JJ: What do you think the world should do about Vladimir Putin?
MBK: The only thing the world is capable of doing today is accepting that reality that exists. That reality is that as long as Putin remains in the Kremlin, Russia is going to be an unpredictable place. I know that other countries also have some not very predictable leaders, but democratic countries have constitutions which balance out the stability. Russia does not have such institutions. As a result, the course that Russia takes in the near future will remain unpredictable and will be something that everybody is going to have to live with.
JJ: One more thing. As an American, I get the sense that because of all the controversy around Vladimir Putin I never feel like I ever get a really clear picture of Russia the way that Russians see it. If I could see Russia the way you see it, what would I see that’s different from what the average American can see?

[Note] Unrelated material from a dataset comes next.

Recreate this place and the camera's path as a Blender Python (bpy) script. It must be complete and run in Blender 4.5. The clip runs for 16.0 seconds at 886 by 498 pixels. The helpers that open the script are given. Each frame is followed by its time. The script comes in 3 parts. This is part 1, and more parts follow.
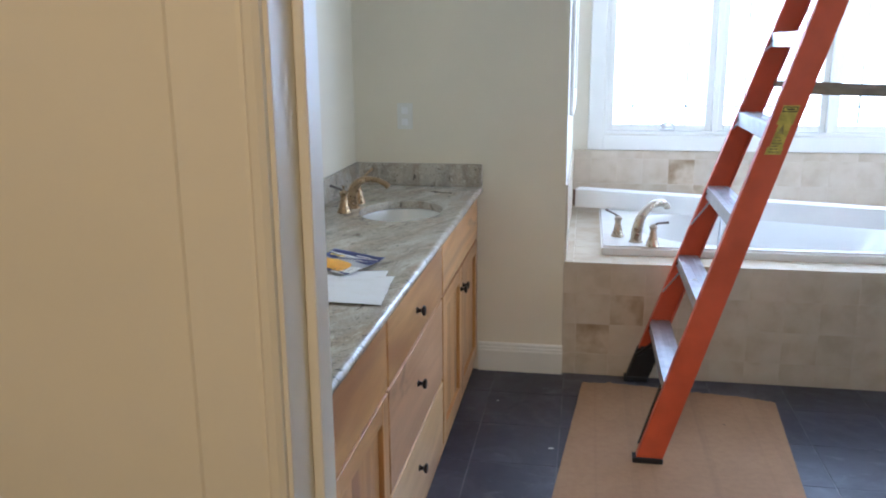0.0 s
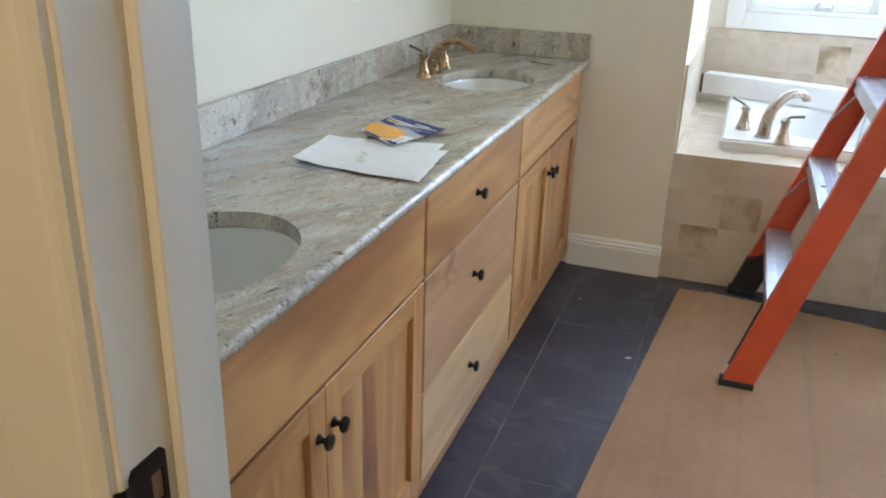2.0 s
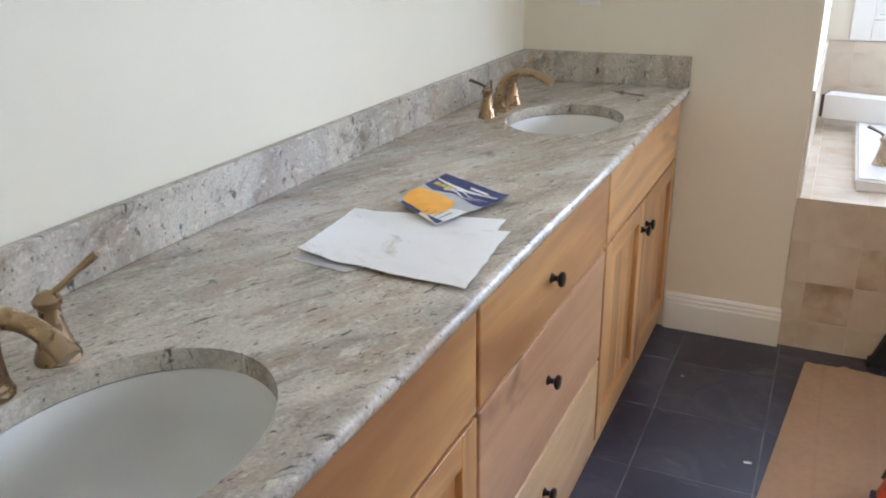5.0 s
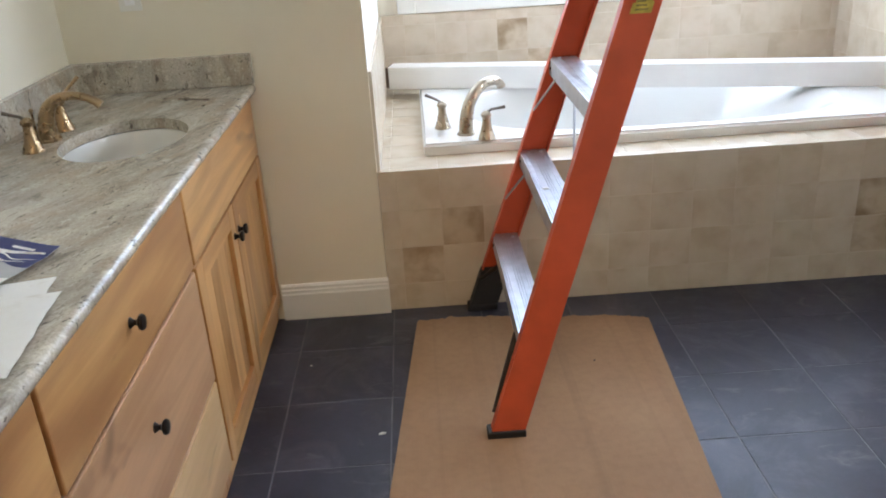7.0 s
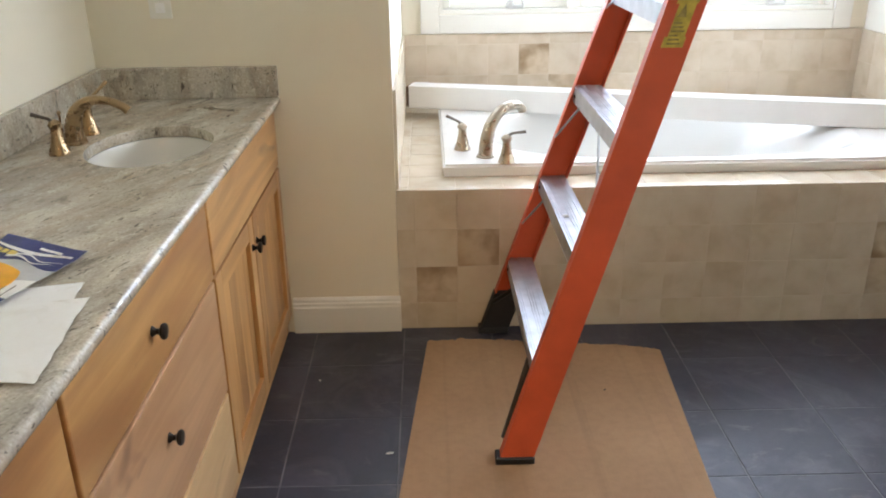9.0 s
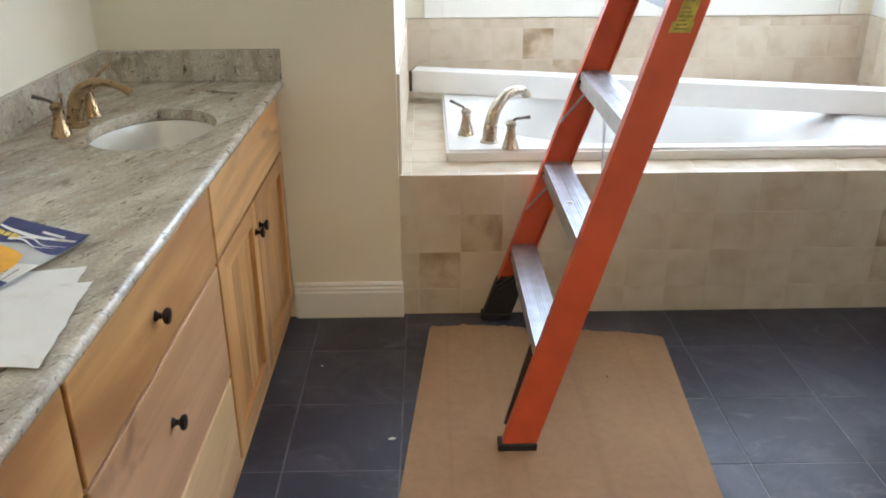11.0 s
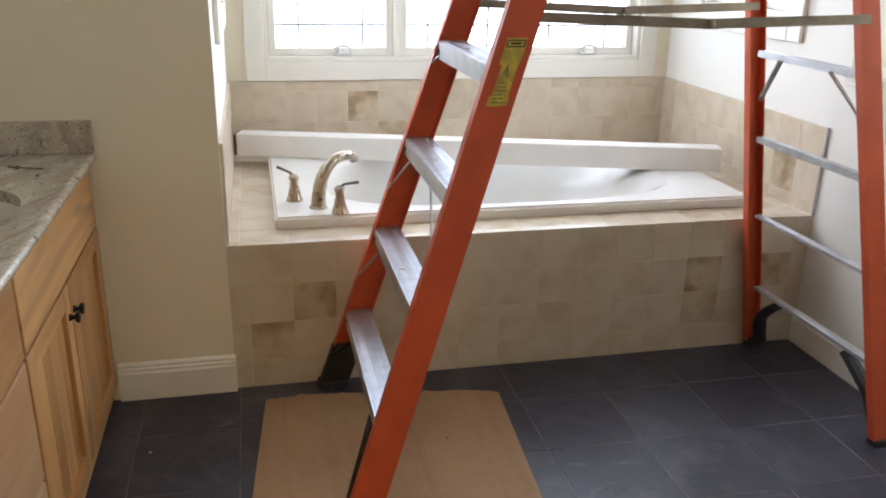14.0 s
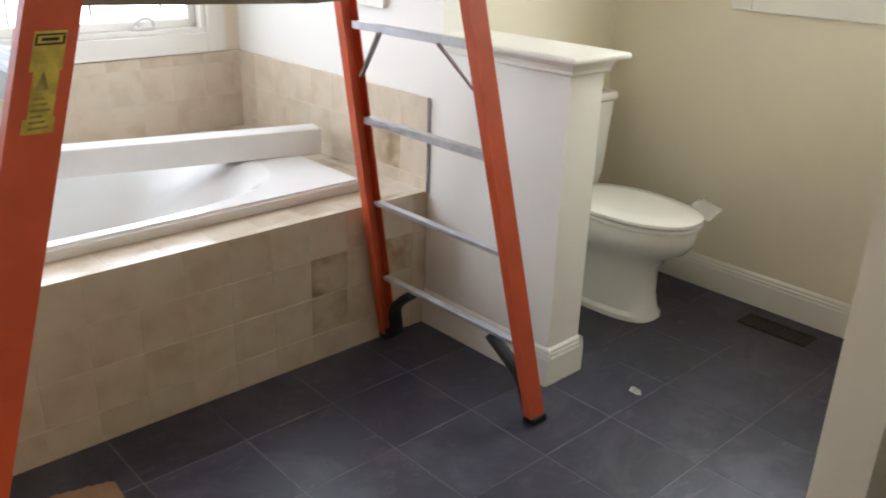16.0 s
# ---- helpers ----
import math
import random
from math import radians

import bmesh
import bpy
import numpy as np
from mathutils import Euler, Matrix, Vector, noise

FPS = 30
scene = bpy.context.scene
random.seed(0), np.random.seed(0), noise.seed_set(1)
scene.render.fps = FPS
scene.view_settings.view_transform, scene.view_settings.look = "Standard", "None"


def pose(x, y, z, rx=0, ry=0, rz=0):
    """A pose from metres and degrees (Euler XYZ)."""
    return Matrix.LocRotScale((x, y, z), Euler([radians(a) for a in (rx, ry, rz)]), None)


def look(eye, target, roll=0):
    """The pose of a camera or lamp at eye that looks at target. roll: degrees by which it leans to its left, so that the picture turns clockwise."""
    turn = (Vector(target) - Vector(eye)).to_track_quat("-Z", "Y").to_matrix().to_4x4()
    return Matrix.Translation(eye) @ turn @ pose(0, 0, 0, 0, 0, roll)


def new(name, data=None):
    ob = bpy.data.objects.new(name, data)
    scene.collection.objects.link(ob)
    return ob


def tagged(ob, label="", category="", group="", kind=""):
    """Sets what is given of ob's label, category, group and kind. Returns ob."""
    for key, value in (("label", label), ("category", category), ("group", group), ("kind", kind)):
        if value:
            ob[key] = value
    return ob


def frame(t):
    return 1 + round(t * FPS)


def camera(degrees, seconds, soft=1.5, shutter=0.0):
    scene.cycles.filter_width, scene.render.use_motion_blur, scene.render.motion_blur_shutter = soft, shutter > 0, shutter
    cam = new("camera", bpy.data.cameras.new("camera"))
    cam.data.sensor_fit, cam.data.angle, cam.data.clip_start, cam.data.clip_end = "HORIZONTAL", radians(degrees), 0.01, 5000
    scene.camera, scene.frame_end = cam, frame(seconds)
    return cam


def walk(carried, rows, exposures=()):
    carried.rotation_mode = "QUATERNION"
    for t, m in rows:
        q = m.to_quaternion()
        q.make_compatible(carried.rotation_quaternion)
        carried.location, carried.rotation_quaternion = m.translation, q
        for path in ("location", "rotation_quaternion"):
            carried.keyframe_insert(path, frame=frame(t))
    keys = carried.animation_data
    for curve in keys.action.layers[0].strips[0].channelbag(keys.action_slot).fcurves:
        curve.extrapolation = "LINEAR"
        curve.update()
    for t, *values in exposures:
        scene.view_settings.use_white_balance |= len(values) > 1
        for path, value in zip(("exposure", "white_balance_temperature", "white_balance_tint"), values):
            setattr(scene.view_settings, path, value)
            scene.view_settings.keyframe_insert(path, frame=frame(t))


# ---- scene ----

MBK: This is actually very funny because when we look at the way you all look at Russia, the impression we get is that of a scientist who is looking at a bug though a microscope and gets scared the bug because it looks so big through the microscope. I’m sure you understand that Putin is a person who has built a pyramid. You know that pyramids are an extremely inefficient way of running things. You know this, I know this, but for some reason Putin doesn’t know this. The country lives its own separate life, the Russian government lives its own separate life. There is a small group of people in the Kremlin and the only advantage that they’ve got is that they have managed to capture the post of the President. All they can do is hold on for dear life to this post and suck money out of the country. They can’t do anything else. If we look at the rest of the country, it lives entirely separately from the Kremlin. In this way, Russia is very similar to America. We in Russia like to sit down and talk about America, but really we don’t care that much what goes on there. Unless Hollywood releases some incredible film, or Apple launches a new gadget, that’s interesting too of course. Russia is big country, we’re doing our thing, and the Kremlin is doing its thing.